The 4 biotech leaders you’ll meet on social

October 17, 2023

The biotech C-Suite is comprised of many different combinations of the same handful of roles that allow the business to grow and thrive – CEO, CSO, CMO, CCO and so on. Though the job functions are relatively similar, leadership styles can vary widely from person to person while still being successful. But no matter the approach, there is one commonality across these biotech leaders – they represent the company they help lead.

Enter social media.

Social personas for biotech Leaders

Leaders in biotech know that their social media presence can be a powerful component of their company’s communications strategy. Being present on these channels allows a leader to share a consistent message about company goals, strategies and results between engagements with key stakeholders.

But social media is not for everyone. It straddles a strange line between personal and professional that can feel uncomfortable for some. Others seem to do it effortlessly, seamlessly sharing photos of their family vacation while engaging with the biotech community all in the same day.

Fortunately, engaging on social media does not need an all or nothing approach. We’ve put together a range of the 4 most common leadership personas on social that can help determine where to start in cultivating a leader’s social media strategy.

Cautious Minimalist

As the name suggests, this leader is not comfortable putting themselves out there on social. They want to use their position and influence to amplify the company’s message, but without interjecting additional personal opinions.

  • Patented move – “Reshare Walkaway”: Hits the reshare button on a company post, and not much else.
  • Why it works: It’s a minimal approach to social, but still gets the word out. The leader may have a large network of peers and colleagues and this low stakes engagement amplifies the company message without needing to share anything personal.
  • Channels: LinkedIn

Enthusiastic Supporter

This leader amplifies key messaging from corporate channels and provides light color commentary in their own voice. This leader is opening the door to a role as social influencer, but without taking on too much risk.

  • Patented move – “The Fine Point”: Lends a personal perspective on posts through the company channels, usually with a positive comment related to the news.
  • Why it works: It’s a similarly minimal approach, but allows some of the leaders’ personality to come through while bolstering company messages.
  • Channels: LinkedIn, maybe X (formally known as Twitter)

Avid Messenger

This leader amplifies messaging and content, but appears to outside audiences as doing this on their own when sharing or commenting. They have a perspective they want to share—even outside of their role at the company—creating an opportunity to establish themselves as a thought leader.

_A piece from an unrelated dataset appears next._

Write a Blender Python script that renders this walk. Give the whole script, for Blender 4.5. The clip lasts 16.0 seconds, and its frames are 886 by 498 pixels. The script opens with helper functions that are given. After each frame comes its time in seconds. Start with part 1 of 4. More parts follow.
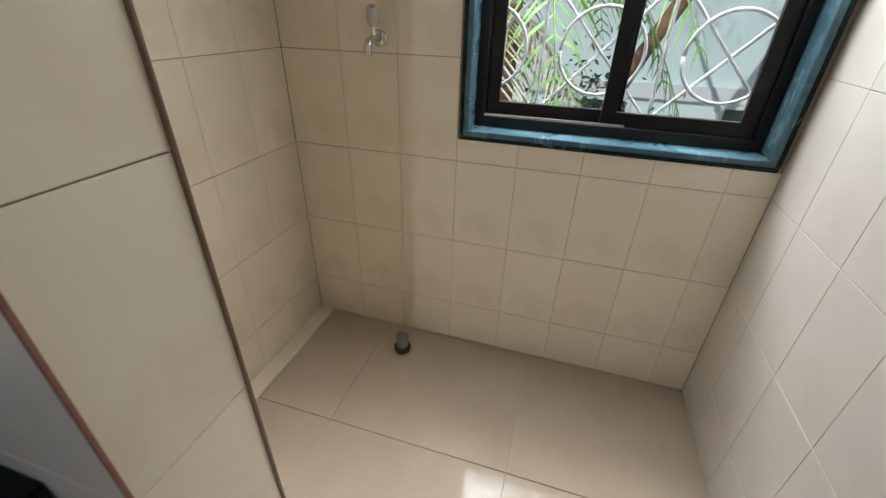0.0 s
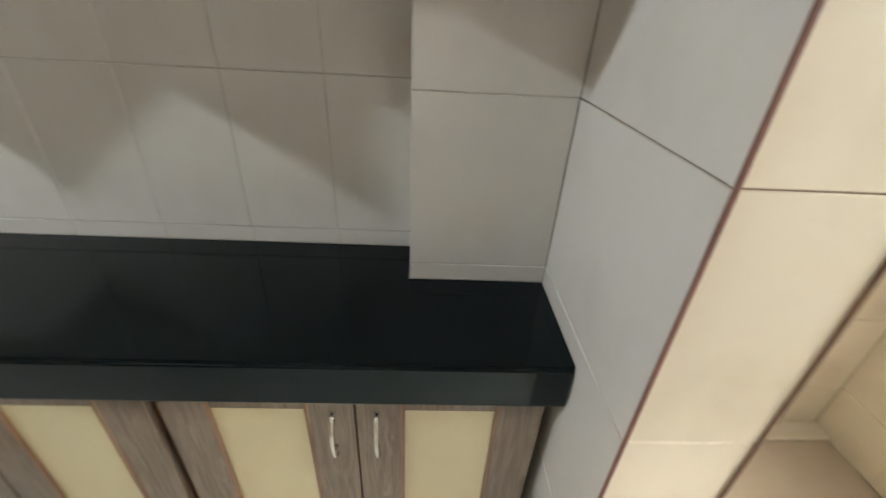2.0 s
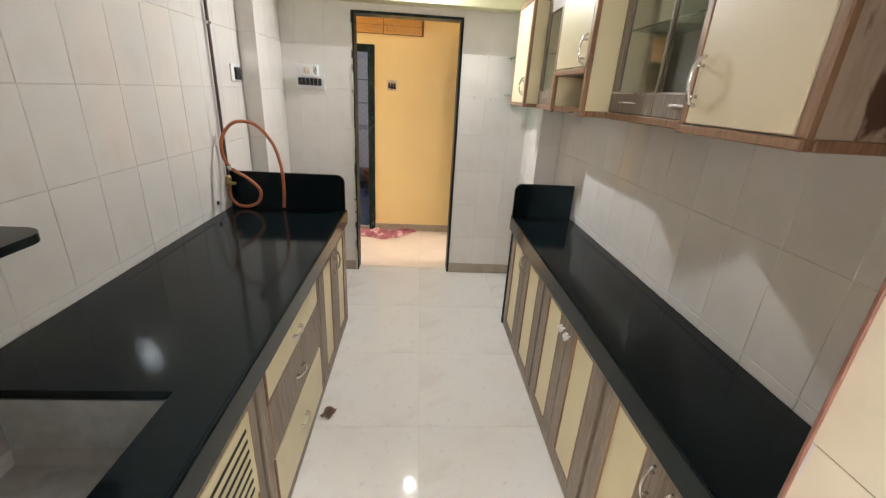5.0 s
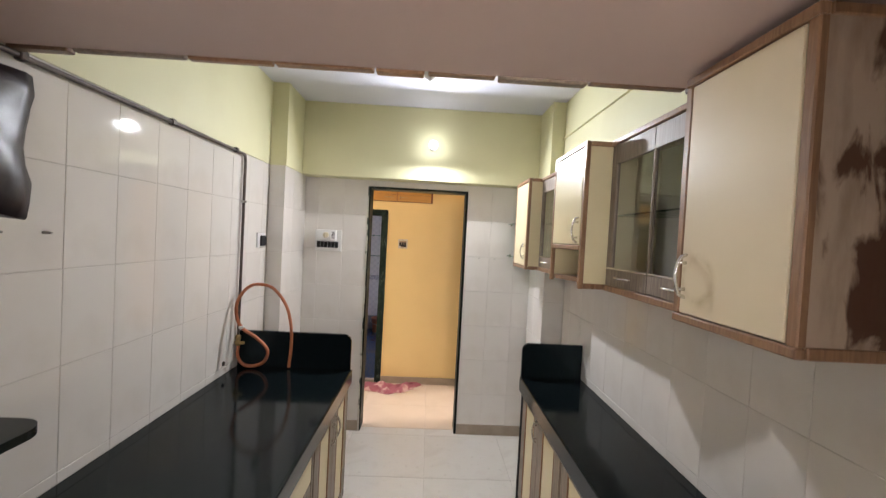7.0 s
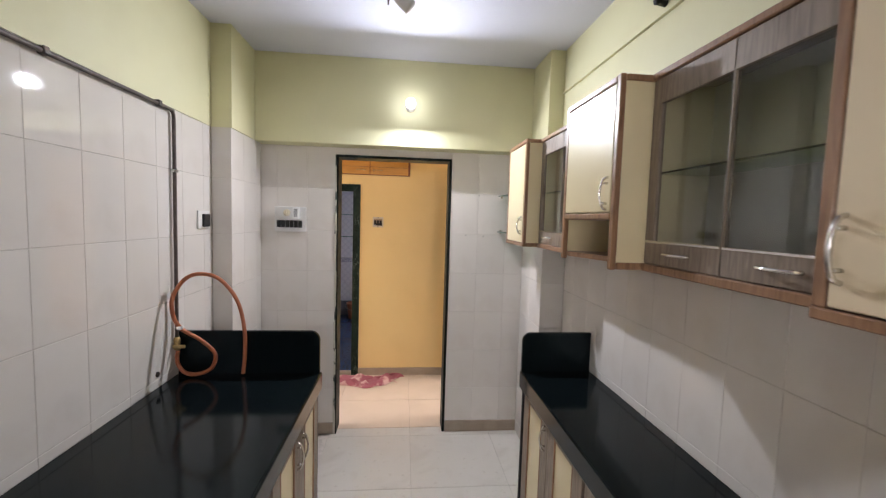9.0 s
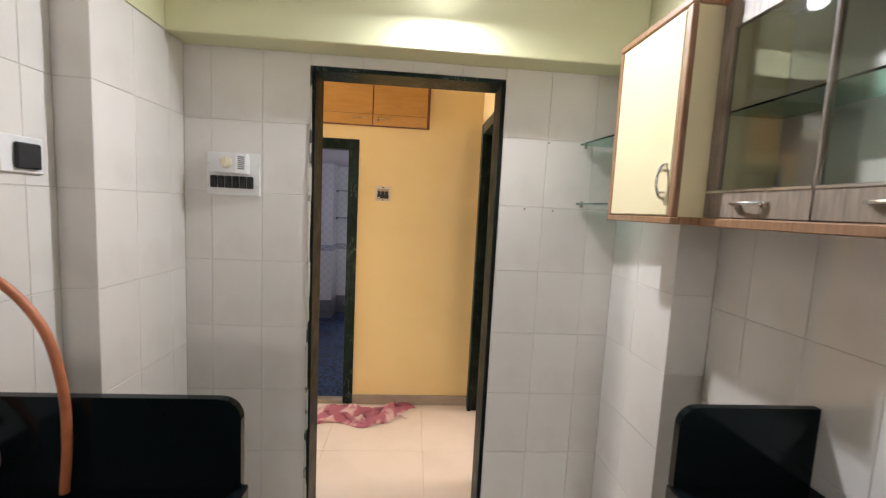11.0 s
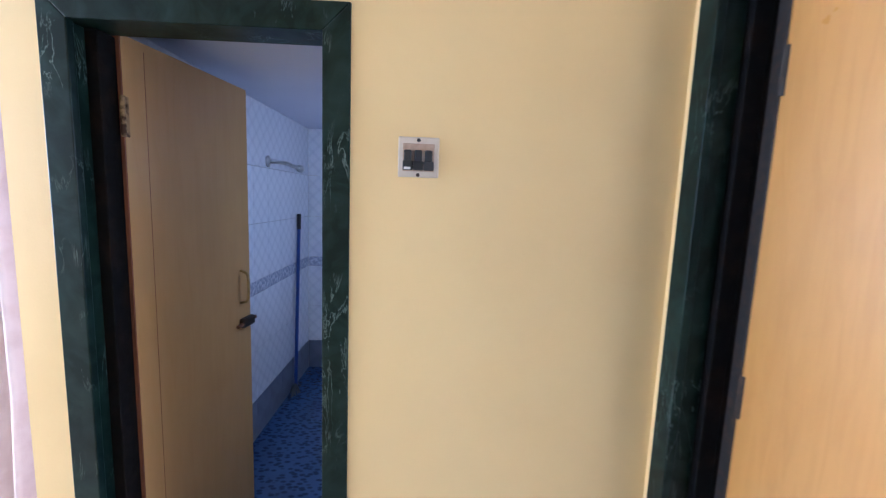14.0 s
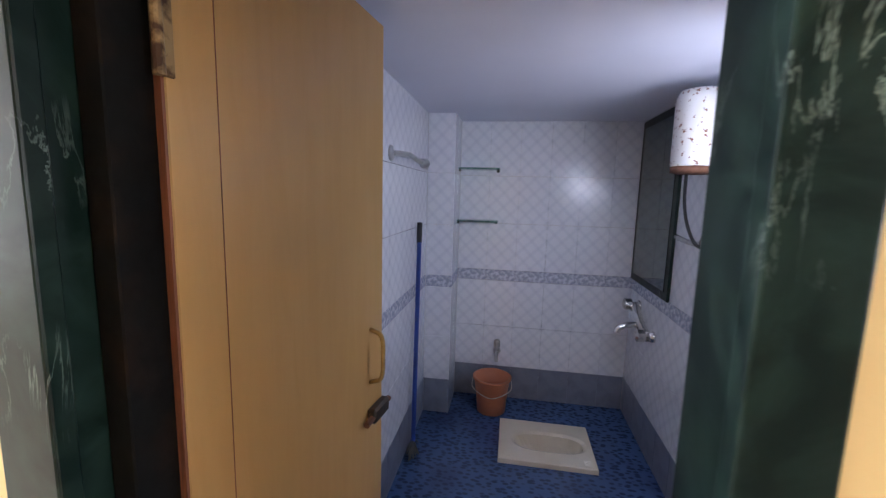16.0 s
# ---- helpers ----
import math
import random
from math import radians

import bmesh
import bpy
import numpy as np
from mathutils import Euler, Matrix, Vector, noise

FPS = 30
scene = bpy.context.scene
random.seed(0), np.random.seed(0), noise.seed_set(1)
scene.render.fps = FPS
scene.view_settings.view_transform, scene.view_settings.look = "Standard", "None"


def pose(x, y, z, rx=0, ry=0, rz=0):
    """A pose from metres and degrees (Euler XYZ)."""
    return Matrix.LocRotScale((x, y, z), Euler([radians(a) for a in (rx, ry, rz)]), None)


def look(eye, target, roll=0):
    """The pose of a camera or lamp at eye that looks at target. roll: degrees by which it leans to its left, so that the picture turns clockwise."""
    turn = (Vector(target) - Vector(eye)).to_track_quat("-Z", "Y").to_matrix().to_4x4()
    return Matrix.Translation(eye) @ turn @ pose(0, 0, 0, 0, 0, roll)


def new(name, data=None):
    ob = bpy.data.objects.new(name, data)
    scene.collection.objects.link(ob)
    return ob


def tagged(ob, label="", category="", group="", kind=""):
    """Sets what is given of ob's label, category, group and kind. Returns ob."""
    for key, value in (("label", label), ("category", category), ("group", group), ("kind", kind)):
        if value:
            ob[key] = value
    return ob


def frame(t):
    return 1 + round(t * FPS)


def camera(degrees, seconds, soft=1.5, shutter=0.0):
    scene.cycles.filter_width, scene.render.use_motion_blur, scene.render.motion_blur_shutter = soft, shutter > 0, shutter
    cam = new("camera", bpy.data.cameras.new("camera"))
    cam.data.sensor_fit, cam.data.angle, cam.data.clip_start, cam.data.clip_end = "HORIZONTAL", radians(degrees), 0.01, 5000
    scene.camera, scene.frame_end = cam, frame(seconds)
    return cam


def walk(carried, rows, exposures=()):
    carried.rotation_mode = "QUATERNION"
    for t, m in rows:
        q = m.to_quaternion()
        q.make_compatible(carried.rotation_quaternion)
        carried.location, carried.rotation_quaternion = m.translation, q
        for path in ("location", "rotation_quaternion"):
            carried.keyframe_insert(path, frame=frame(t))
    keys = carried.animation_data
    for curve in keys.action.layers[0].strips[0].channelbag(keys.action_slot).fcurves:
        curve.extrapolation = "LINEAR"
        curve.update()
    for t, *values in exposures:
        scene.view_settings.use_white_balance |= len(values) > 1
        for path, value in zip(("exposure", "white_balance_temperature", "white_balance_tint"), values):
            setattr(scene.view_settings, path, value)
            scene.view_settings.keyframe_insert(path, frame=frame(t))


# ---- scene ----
cam = camera(94.8, 16.0, soft=1.25, shutter=0.25)
PATH = [
    (0, (0.593, -2.93, 1.309), (1.082, -4.585, 0.298), 1.6),
    (0.5, (0.557, -2.857, 1.298), (1.218, -4.393, 0.2), 0.4),
    (1, (0.567, -2.833, 1.302), (1.666, -4.122, 0.24), 0.4),
    (1.5, (0.59, -2.798, 1.31), (2.163, -3.553, 0.333), 1.5),
    (2, (0.657, -2.805, 1.297), (2.38, -2.895, 0.286), 3.3),
    (2.5, (0.680, -2.866, 1.337), (2.253, -2.113, 0.357), 2.8),
    (3, (0.58, -3.031, 1.447), (1.681, -1.641, 0.522), 2.5),
    (3.5, (0.547, -3.162, 1.469), (1.297, -1.494, 0.66), 2.2),
    (4, (0.521, -3.316, 1.495), (0.973, -1.551, 0.669), 2.4),
    (6.5, (0.503, -3.42, 1.601), (0.533, -1.438, 1.336), 3.5),
    (7, (0.508, -3.407, 1.648), (0.576, -1.409, 1.597), 3.0),
    (7.5, (0.498, -3.403, 1.682), (0.634, -1.41, 1.792), 2.6),
    (8, (0.477, -3.367, 1.675), (0.695, -1.382, 1.781), 2.3),
    (8.5, (0.465, -3.238, 1.628), (0.735, -1.257, 1.566), 2.0),
    (9, (0.478, -2.984, 1.615), (0.668, -0.998, 1.469), 1.7),
    (11.5, (0.396, -1.472, 1.471), (0.547, 0.51, 1.249), 2.9),
    (12, (0.358, -1.12, 1.477), (0.55, 0.855, 1.226), 1.9),
    (12.5, (0.36, -0.792, 1.481), (0.523, 1.185, 1.225), 2.0),
    (13, (0.307, -0.489, 1.479), (0.475, 1.488, 1.226), 2.3),
    (13.5, (0.248, -0.194, 1.486), (0.482, 1.774, 1.217), 2.2),
    (14, (0.251, 0.066, 1.465), (0.313, 2.05, 1.216), 2.2),
    (14.5, (0.229, 0.296, 1.488), (0.113, 2.281, 1.28), 2.7),
    (15, (0.123, 0.51, 1.481), (-0.051, 2.494, 1.294), 3.4),
    (15.5, (-0.09, 0.695, 1.474), (-0.337, 2.659, 1.193), 2.1),
    (16, (-0.207, 0.825, 1.475), (-0.528, 2.781, 1.204), 1.5),
]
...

  • Patented move – “My Hot Take”: Weighs in on biotech news related to and outside of the company messages, offering their own perspective on industry issues.
  • Why it works: When done correctly, this leader graduates from using the company megaphone to an influencer cultivating perspectives on the wider biotech landscape.
  • Channels: LinkedIn, X (formally known as Twitter)

Conversation Driver

This leader is an established, go-to figure on “biotwitter”. They have the experience and clout that brings context to industry discussions and are seen as leaders beyond their company.

  • Patented move – “All Opinions Are My Own”: Shares opinions on the biotech and healthcare space at large, be it a novel idea or participating in a wider industry discussion.
  • Why it works: These leaders are viewed as industry leaders, who’s prominence and influence also reflect the company they lead. They’re opinions are sought out and attract attention to their company.
  • Channels: LinkedIn, X (formally known as Twitter)

It’s all about comfort

Every leader doesn’t need to be a Conversation Driver to make an impact on social. Even the simple “reshare walkaway” can amplify the reach of a news event. Better yet, leaders do not need to stay the same persona forever. If they’re new to biotech leadership, perhaps they dip their toe into social by commenting on the company’s news. If they’re already doing that, consider participating in a larger discussion in an area they have expertise. At the end of the day, some presence is better than no presence and there are always ways to participate without pushing too far.